You have done the first two integrals correctly, but you need to revisit the $r = a$ integral. You have mostly set it up correctly, so start from $$\int_0^h \int_0^{2\pi} (a + z)a \hat{\mathbf{r}}\,d\phi\,dz$$ and remember that as $\hat{\mathbf{r}}$ depends on $\phi$ you can't take it outside the integral.

A surface with normal $\hat{\mathbf{\phi}}$ would be a vertical half-plane. On this plane the coordinates $r$ and $z$ function as Cartesian coordinates (if $\phi$ is constant then so is $\hat{\mathbf{r}}$) and the area element would be $dS = dr\,dz$.

Master1022
There is no integral in the $\mathbf{e}_\phi$ direction here, because none of the surfaces have a normal component in that direction.

You have three surfaces here.
• $z = 0$ has outward normal $-\mathbf{k}$.
• $z = h$ has outward normal $\mathbf{k}$.
• $r = a$ has outward normal $\hat{\mathbf{r}}$.

You have done the first two integrals correctly, but you need to revisit the $r = a$ integral. You have mostly set it up correctly, so start from $$\int_0^h \int_0^{2\pi} (a + z)a \hat{\mathbf{r}}\,d\phi\,dz$$ and remember that as $\hat{\mathbf{r}}$ depends on $\phi$ you can't take it outside the integral.

A surface with normal $\hat{\mathbf{\phi}}$ would be a vertical half-plane. On this plane the coordinates $r$ and $z$ function as Cartesian coordinates (if $\phi$ is constant then so is $\hat{\mathbf{r}}$) and the area element would be $dS = dr\,dz$.

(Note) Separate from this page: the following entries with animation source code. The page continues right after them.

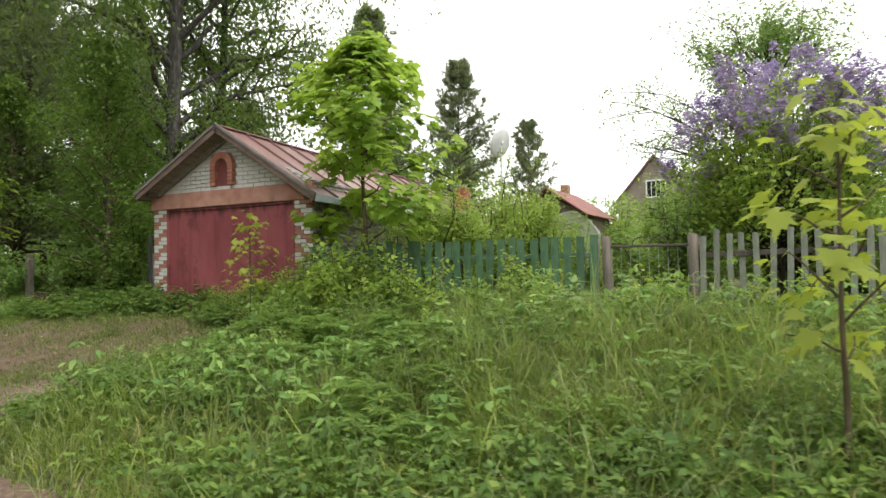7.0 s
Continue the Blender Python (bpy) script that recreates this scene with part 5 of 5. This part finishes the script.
greenhouse(10.9, 6.9, -78, 2.1, 2.65 - gz(10.9, 7.1), 4.0)
greenhouse(16.8, 15.3, -85, 2.5, 3.4 - gz(16.8, 14.75), 5.0)
hx, hy = 41, 14.2
M_plaster = plain("grey_plaster", (.20, .165, .13), (.30, .255, .205), 1.5, .9)
M_tile_roof = plain("brown_roof", (.14, .085, .075), (.22, .14, .122), 1, .8)
far = root("far_house", pose(hx, hy, gz(hx, hy) + .2, 0, 0, -95), "distant grey house with a steep brown roof", "house")
part("wall", prism([(-2.6, -.3), (2.6, -.3), (2.6, 5.2), (0, 8.3), (-2.6, 5.2)], 7, "y", 0), M_plaster, far)
part("wing", box(9, 5, 5.6, .02, (6.5, 4, 2.5)), M_plaster, far)
part("wing_roof", prism([(1.4, 5.2), (4, 7.6), (6.6, 5.2)], 10, "x", 1.6), M_tile_roof, far)
for sgn in (-1, 1):
    ang = math.atan2(3.1, 2.6)
    part("roof", box(4.5, 7.6, .12, .02, (sgn * 1.42, 3.5, 6.72), rot=Matrix.Rotation(sgn * ang, 4, "Y")), M_tile_roof, far)
wf = part("window", box(1.3, .06, 1.2, .01, (.1, -.03, 6.0)), M_carglass, far, "white-framed gable window")
for x_, z_, sx, sz in ((.1, 6.6, 1.4, .1), (.1, 5.4, 1.4, .1), (-.55, 6, .1, 1.2), (.75, 6, .1, 1.2), (.1, 6, .06, 1.2), (-.22, 6, .04, 1.2), (.42, 6, .04, 1.2)):
    part("frame", box(sx, .08, sz, .01, (x_, -.06, z_)), M_trim_white, wf, "white window frame")

# garden shed with a rusty roof, behind the lilac
M_shed = plain("shed_board", (.13, .10, .075), (.24, .19, .14), 3, .9, stretch=(5, 5, .6), bumps=.5)
M_shed_roof = plain("rusty_sheet", (.19, .065, .052), (.28, .11, .085), 1.5, .7, stain=(.2, .09, .06))
shed = root("garden_shed", pose(18.6, 15.9, gz(18.6, 15.9) + .35, 0, 0, -8), "small board shed with a rusty red roof", "shed")
part("wall", box(3.0, 2.6, 2.8, .01, (0, 0, .85)), M_shed, shed)
part("gable", prism([(-1.3, 2.25), (1.3, 2.25), (0, 3.15)], 2.9, "x", -1.45), M_shed, shed)
for sgn in (-1, 1):
    ang = math.atan2(.9, 1.3)
    part("roof_slope", box(3.5, 1.85, .05, .006, (0, sgn * .74, 2.74), rot=Matrix.Rotation(-sgn * ang, 4, "X")), M_shed_roof, shed)
part("door", box(.04, .8, 1.8, .006, (-1.52, .3, .95)), M_board_dark, shed)
part("chimney", box(.3, .3, .9, .01, (.8, .2, 3.2)), M_red_brick, shed, "red brick chimney")
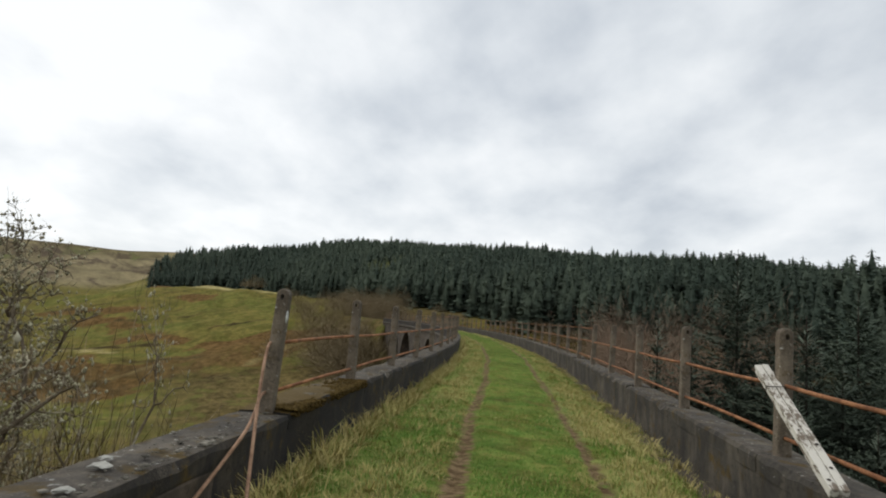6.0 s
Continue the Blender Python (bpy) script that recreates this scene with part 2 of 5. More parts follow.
M_GALV = plain("galvanised_steel", (0.40, 0.41, 0.42), 0.5, 0.35, 0.3, 14)
M_BLUE = plain("blue_sign_enamel", (0.030, 0.125, 0.56), 0.35, 0.0, 0.12, 5)
M_WHITE = plain("white_sign_paint", (0.80, 0.81, 0.82), 0.5, 0.0, 0.05)
M_DARKMETAL = plain("blackened_iron", (0.07, 0.055, 0.045), 0.8, 0.3, 0.5)
M_REFLECT = plain("white_reflector", (0.72, 0.72, 0.68), 0.4, 0.0, 0.25)
M_STONE = plain("grey_gravel", (0.37, 0.315, 0.235), 0.9, 0.0, 0.4, 3)
M_MUD = plain("brown_mud", (0.125, 0.082, 0.048), 0.95, 0.0, 0.6, 18, 0.1)
M_MOSS = plain("brown_moss", (0.120, 0.080, 0.026), 1.0, 0.0, 0.65, 25, 0.05)
M_CRUMB = plain("crumbled_concrete", (0.30, 0.275, 0.225), 0.95, 0.0, 0.75, 9, 0.1)
M_CLOD = plain("pale_lichen_flakes", (0.44, 0.43, 0.38), 0.9, 0.0, 0.4, 30)


def make_flaked():
    k = Mat("flaking_white_paint", 0.8, spec=0.2)
    wood = k.mix(k.noise(30, 5, stretch=(1, 1, 0.1)), (0.12, 0.095, 0.07), (0.22, 0.18, 0.14))
    k.color(k.mix(k.span(k.noise(11, 6, 0.7, stretch=(1, 1, 0.35)), 0.49, 0.57), (0.60, 0.57, 0.50), wood))
    return k.bump(k.noise(40, 5), 0.4, 0.004).m


def make_water():
    k = Mat("puddle_water", 0.04, spec=0.5)
    k.color(k.mix(k.noise(6, 4), (0.050, 0.036, 0.022), (0.095, 0.068, 0.042)))
    k.b.inputs["IOR"].default_value = 1.33
    return k.bump(k.noise(9, 3), 0.35, 0.02).m


M_FLAKED = make_flaked()
M_WATER = make_water()


# ---- mesh helpers ----
def raw(name, v, f, mat, attrs=None, smooth=False):
    """A mesh from arrays of vertices and faces, with float attributes by vertex."""
    me = bpy.data.meshes.new(name)
    v, f = np.asarray(v, dtype=np.float32), np.asarray(f, dtype=np.int32)
    k = f.shape[1]
    me.vertices.add(len(v))
    me.vertices.foreach_set("co", v.ravel())
    me.loops.add(len(f) * k)
    me.loops.foreach_set("vertex_index", f.ravel())
    me.polygons.add(len(f))
    me.polygons.foreach_set("loop_start", np.arange(0, len(f) * k, k, dtype=np.int32))
    me.update(calc_edges=True)
    for key, a in (attrs or {}).items():
        me.attributes.new(key, "FLOAT", "POINT").data.foreach_set("value", np.asarray(a, dtype=np.float32))
    if smooth:
        me.polygons.foreach_set("use_smooth", np.ones(len(f), dtype=bool))
    if mat:
        me.materials.append(mat)
    me.validate()
    return me


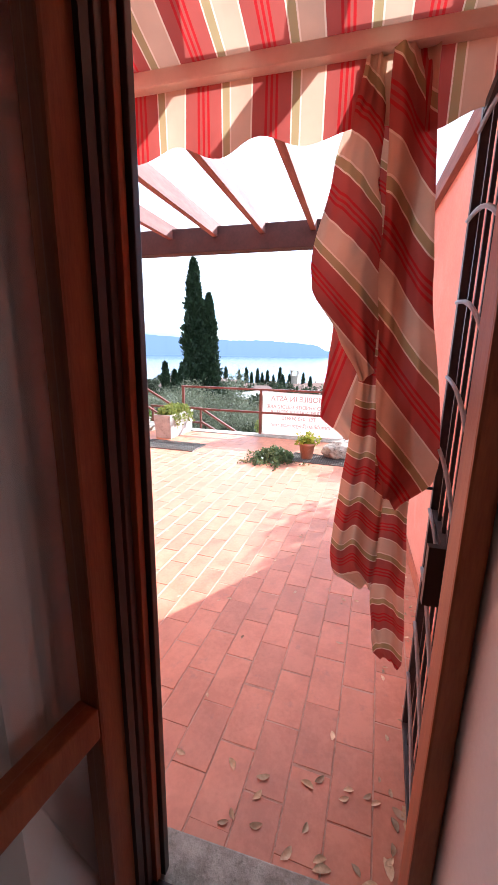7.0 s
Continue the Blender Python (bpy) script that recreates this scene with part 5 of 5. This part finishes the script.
ft = far_tree((70, 12, ground_z(70, 12)), 3.0, 81)
for i in range(210):
    az, dist = math.radians(rng.uniform(-22, 30)), rng.uniform(62, 245) if i > 30 else rng.uniform(225, 260)
    x, y = 9.95 + dist * math.cos(az), 5.87 + dist * math.sin(az)
    c = copy_thing(ft, pose(x, y, ground_z(x, y) - 1.5, 0, 0, float(rng.uniform(0, 360))))
    s = float(rng.uniform(0.6, 1.35))
    c.scale = (s, s, s * float(rng.uniform(0.8, 1.3)))

# ------------------------------------------------------------------ dry leaves on the floor
M["dry_leaf"] = mk("dry_leaf", (0.33, 0.21, 0.11), (0.58, 0.43, 0.28), 0.8, 10, 60, 0.1, rand=0.45)


def dry_leaf(seed, ln):
    rng = np.random.default_rng(seed)
    bm = B()
    c = rng.uniform(0.4, 1.0)
    def f(u, v):
        s = u
        w = 0.30 * ln * math.sin(math.pi * min(0.98, s * 0.95 + 0.02)) ** 0.8
        k = (v - 0.5) * 2
        return (ln * (s - 0.5), w * k * 0.8 + 0.1 * ln * math.sin(s * 3), 0.002 + 0.32 * w * k * k * c + 0.10 * ln * c * (s - 0.5) ** 2 * 2)
    uv_grid(bm, f, 6, 4)
    return mesh_of("dry_leaf", bm, M["dry_leaf"])


leaf_meshes = [dry_leaf(i, 0.045 + 0.008 * (i % 4)) for i in range(5)]
rng = np.random.default_rng(90)
places = [(float(rng.uniform(5.2, 8.2)), 3.16 + abs(float(rng.normal(0, 0.06)))) for _ in range(46)]
places += [(float(rng.uniform(5.3, 8.8)), float(rng.uniform(3.3, 4.6))) for _ in range(34)]
places += [(float(rng.uniform(6.0, 10.6)), float(rng.uniform(3.4, 7.8))) for _ in range(58)]
places += [(float(rng.uniform(5.09, 5.4)), float(rng.uniform(3.35, 4.05))) for _ in range(22)]
places += [(float(rng.uniform(5.2, 7.4)), float(rng.uniform(3.16, 3.42))) for _ in range(50)]
for i, (x, y) in enumerate(places):
    zf = TZ + 0.001
    ob = new("dry_leaf", leaf_meshes[i % 5])
    ob.matrix_world = pose(x, y, zf, float(rng.uniform(-8, 8)), 0, float(rng.uniform(0, 360)))
    k = 0.9 if x < 5.4 else float(rng.uniform(0.45, 0.75))
    ob.scale = (k, k, k)
    tagged(ob, "small curled dry brown leaf on the floor", "leaf", "dry leaves on the terrace")
for x, y in ((3.73, 3.72), (3.05, 3.95), (2.75, 3.6), (3.35, 3.83)):
    ob = new("dry_leaf", leaf_meshes[1])
    ob.matrix_world = pose(x, y, 0.001, 0, 0, x * 400)
    ob.scale = (0.7, 0.7, 0.7)
    tagged(ob, "small dry leaf on the bedroom tiles", "leaf", "dry leaves in the room")

# hairline cable across the tiles
bm = B(); tube(bm, [(10.0, 6.1, TZ + 0.004), (9.93, 5.8, TZ + 0.004), (9.98, 5.5, TZ + 0.004), (9.95, 5.2, TZ + 0.004), (10.02, 4.9, TZ + 0.004), (10.0, 4.7, TZ + 0.004)], 0.0013, 6)
tagged(part("thin_cable", bm, M["grey_iron"]), "thin grey cable lying across the terrace tiles", "cable")

# ------------------------------------------------------------------ floor tiles
def tile_mesh(name, w, d, h, mat_, bev=0.004):
    bm = B()
    vs0 = [bm.verts.new((sx_ * w / 2, sy_ * d / 2, 0)) for sx_, sy_ in ((-1, -1), (1, -1), (1, 1), (-1, 1))]
    vs1 = [bm.verts.new((sx_ * w / 2, sy_ * d / 2, h - bev)) for sx_, sy_ in ((-1, -1), (1, -1), (1, 1), (-1, 1))]
    vs2 = [bm.verts.new((sx_ * (w / 2 - bev), sy_ * (d / 2 - bev), h)) for sx_, sy_ in ((-1, -1), (1, -1), (1, 1), (-1, 1))]
    for a, b in ((vs0, vs1), (vs1, vs2)):
        for i in range(4):
            bm.faces.new((a[i], a[(i + 1) % 4], b[(i + 1) % 4], b[i]))
    bm.faces.new(vs2)
    return mesh_of(name, bm, mat_)


U = Vector((0.2320, 0.2205))
V = Vector((0.2225, -0.2300))
side = U.length
rt = tile_mesh("tile", side - 0.0075, side - 0.0075, 0.0105, M["room_tile"], 0.0015)
ang = math.degrees(math.atan2(U.y, U.x))
for i in range(-16, 16):
    for j in range(-16, 16):
        c = Vector((2.849, 2.968)) + U * (i + 0.5) + V * (j + 0.5)
        if not (XW - 0.1 < c.x < 4.86 and YS - 0.1 < c.y < YM + 0.15):
            continue
        if c.x < 1.85 and c.y > 3.3:
            continue
        if c.x > 4.70 and not (DY0 - 0.1 < c.y < DY1 + 0.1):
            continue
        ob = new("tile", rt)
        ob.matrix_world = pose(c.x, c.y, -0.0102, 0, 0, ang)
        ob.parent = room_floor

PW, PL = 0.160, 0.3085
tt = [tile_mesh("tile", PL - 0.0055, PW - 0.0055, 0.0085, M["terracotta"], 0.002)]
rng = np.random.default_rng(33)
far_v, far_f = [], []
near_tiles = 0
E1 = Vector((math.cos(radians(TURN)), -math.sin(radians(TURN))))
E2 = Vector((math.sin(radians(TURN)), math.cos(radians(TURN))))
T0 = Vector((8.0, 4.605))
EDGES = (((XO + 0.022, 0), (1, 0)), ((0, YR + 0.017), (0, 1)), ((0, YL - 0.016), (0, -1)), ((inner(5.47) - 0.002, 5.47), (-1, 0.052)))
local = lambda p: ((Vector(p) - T0).dot(E1), (Vector(p) - T0).dot(E2))
pits = [(*local((gx0, gy0)), gw, gd) for gx0, gy0, gw, gd in GR]


def clip(poly, at, n):
    """The part of a convex outline on the side of a line that n points to."""
    out = []
    at, n = Vector(at), Vector(n)
    for p, q in zip(poly, poly[1:] + poly[:1]):
        dp, dq = (p - at).dot(n), (q - at).dot(n)
        if dp >= 0:
            out.append(p)
        if (dp < 0) != (dq < 0):
            out.append(p.lerp(q, dp / (dp - dq)))
    return out


for row in range(-14, 32):
    for col in range(-13, 16):
        a0, b0 = (0.100 if row % 2 == 0 else 0.254) + PL * col + float(rng.uniform(-0.004, 0.004)), PW * row
        a1, b1 = a0 + PL, b0 + PW
        covered = False
        for ga, gb, gw, gd in pits:
            if b1 <= gb or b0 >= gb + gd or a1 <= ga or a0 >= ga + gw:
                continue
            if a0 < ga - 0.02:
                a1 = ga - 0.002
            elif a1 > ga + gw + 0.02:
                a0 = ga + gw + 0.002
            elif b0 < gb - 0.01:
                b1 = gb - 0.002
            elif b1 > gb + gd + 0.01:
                b0 = gb + gd + 0.002
            else:
                covered = True
        g = 0.00275
        corners = [T0 + E1 * a + E2 * b for a, b in ((a0 + g, b0 + g), (a1 - g, b0 + g), (a1 - g, b1 - g), (a0 + g, b1 - g))]
        poly = corners
        for at, n in EDGES:
            poly = clip(poly, at, n) if len(poly) > 2 else poly
        if covered or len(poly) < 3:
            continue
        mid = sum(poly, Vector((0, 0))) / len(poly)
        if max((p - mid).length for p in poly) < 0.03:
            continue
        dz = float(rng.uniform(-0.0012, 0.0012))
        tw = float(rng.uniform(-0.25, 0.25))
        whole = poly == corners and a1 - a0 > PL - 0.001 and b1 - b0 > PW - 0.001
        if whole and near_tiles < 300 and (5.4 < mid.x < 7.9 and 3.3 < mid.y < 5.6 or 9.0 < mid.x < 11.4 and 4.4 < mid.y < 6.2):
            near_tiles += 1
            ob = new("tile", tt[0])
            ob.matrix_world = pose(mid.x, mid.y, TZ - 0.0085 + dz, float(rng.uniform(-0.2, 0.2)), float(rng.uniform(-0.15, 0.15)), tw - TURN)
            ob.parent = terrace
            continue
        base, m = len(far_v), len(poly)
        for shrink, zz in ((0.0, TZ - 0.0085 + dz), (0.0, TZ - 0.002 + dz), (0.002, TZ + dz)):
            far_v += [(*(p + (mid - p).normalized() * shrink * 1.4), zz) for p in poly]
        for k in (0, m):
            far_f += [(base + k + i, base + k + (i + 1) % m, base + k + m + (i + 1) % m, base + k + m + i) for i in range(m)]
        far_f.append(tuple(base + 2 * m + i for i in range(m)))
me = bpy.data.meshes.new("tiles")
me.from_pydata(far_v, [], far_f)
me.materials.append(M["terracotta_far"])
ob = new("tiles", me)
ob.parent = terrace
tagged(ob, "terracotta floor tiles further off", kind="stuff")
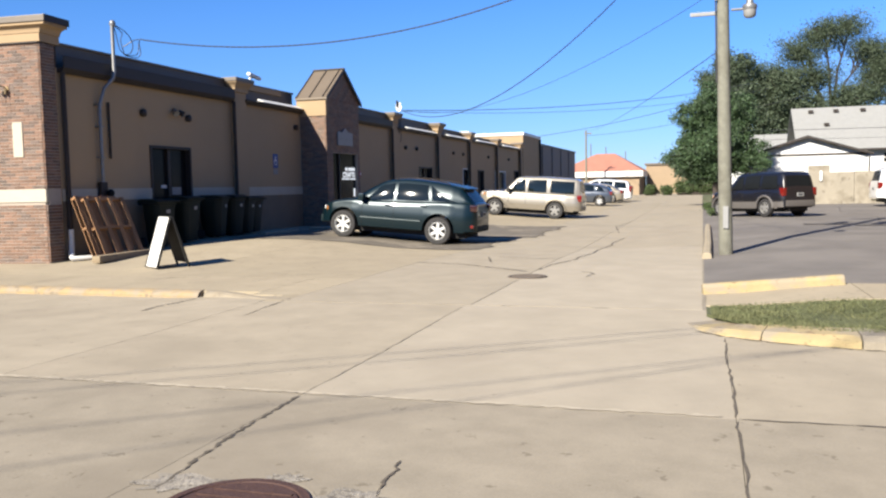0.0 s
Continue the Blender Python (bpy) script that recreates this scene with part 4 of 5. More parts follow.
car("jeep_suv", "pale gold boxy sport utility car parked nose to the shops", car_at(5.5, 23.97, 180, 2.78), 1.90, 2.78, -2.55, 2.2,
    [(-2.55, 0.9), (-2.53, 1.12), (1.0, 1.12), (1.2, 1.13), (2.0, 1.08), (2.15, 1.0), (2.2, 0.72)],
    [(-2.50, 1.13), (-2.40, 1.74), (-2.25, 1.82), (-0.8, 1.84), (0.3, 1.80), (0.45, 1.75), (1.02, 1.13)], P_GOLD,
    [(0.02, 0.80, 0.02, 0.40), (-0.95, -0.10, -0.95, -0.10), (-2.2, -1.12, -2.2, -1.12)], r=0.375, style=5, sill=0.36, lower=P_GOLD2, flare=P_GOLD2, tumble=0.16, tail_z=(0.82, 1.12), rails=(-2.1, 0.1), rear_glass=(-2.49, -2.41), shield=(0.48, 0.99))
car("compact_suv", "black sport utility car with grey lower cladding on the asphalt lot", car_at(15.35, 20.05, 128, 2.62) @ Matrix.Diagonal((0.95, 0.95, 0.95, 1)), 1.80, 2.62, -2.25, 2.08,
    [(-2.25, 0.85), (-2.22, 1.08), (0.9, 1.06), (1.2, 1.05), (1.85, 0.97), (2.02, 0.88), (2.08, 0.65)],
    [(-2.20, 1.09), (-2.12, 1.58), (-1.98, 1.70), (-0.6, 1.74), (0.2, 1.70), (0.38, 1.64), (1.0, 1.06)], P_BLACK,
    [(-0.02, 0.76, -0.02, 0.36), (-0.95, -0.12, -0.95, -0.12), (-1.92, -1.06, -1.80, -1.06)], r=0.355, style=5, sill=0.33, lower=P_GREYCLAD, flare=P_GREYCLAD, tumble=0.2, tail_z=(0.80, 1.12), rails=(-1.8, 0.0), rear_glass=(-2.19, -2.125), shield=(0.42, 0.97), glass_mat=M_GLASS)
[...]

Thanks for your reply and for the clarification. I thought we might have to consider the infinitely thin surface in the hoop direction (although I suppose it is just a vertical line if we take a cross-section). I had re-done the other integral calculations using your advice already and they all yielded the correct results!